Making Room For More Growth
At the end of the day, Carter-Evans says being able to adapt to internal and external changes district- and community-wide is key to building a successful transportation department. With Olentangy Local School District's growing student population, she adds that there is always room for new trainings, technology, and cross-departmental partnerships.
The district recently worked with Tyler Technologies to equip their buses with GPS units and is starting a pilot program for a new bus tracking app for parents called My Stop.
“The pilot is starting this year, but we’re just rolling it out slowly to ensure that it’s secure,” Carter-Evans says. “We’re going to do some internal testing first with our IT department, and then plan to have the app available for use by parents hopefully by the end of next school year.”
The main goal for implementing the app, she says, is to have more transparency between parents and the transportation department about bus locations and arrival times.
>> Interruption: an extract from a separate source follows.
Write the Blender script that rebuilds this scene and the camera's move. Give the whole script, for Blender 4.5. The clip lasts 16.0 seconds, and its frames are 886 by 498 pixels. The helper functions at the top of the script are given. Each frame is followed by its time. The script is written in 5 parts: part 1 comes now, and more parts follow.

Olentangy is also prepping to launch a new field trip program to review its procedures and how schools can request transportation service for trips.
“Right now, we don’t have a web-based field trip program where school staff, coaches, and teachers can request field trips,” Carter-Evans explains. “This is what we’re working on with Transfinder, and we plan to use the field trip program they have.”
As for the department’s maintenance practices, the district is in the process of creating a comprehensive technician training program for its fleet staff. While Olentangy Local School District currently operates an all-diesel fleet, Carter-Evans says she wants build a regular technician training schedule to ensure the district's mechanics skills are sharpened just as much as its bus drivers.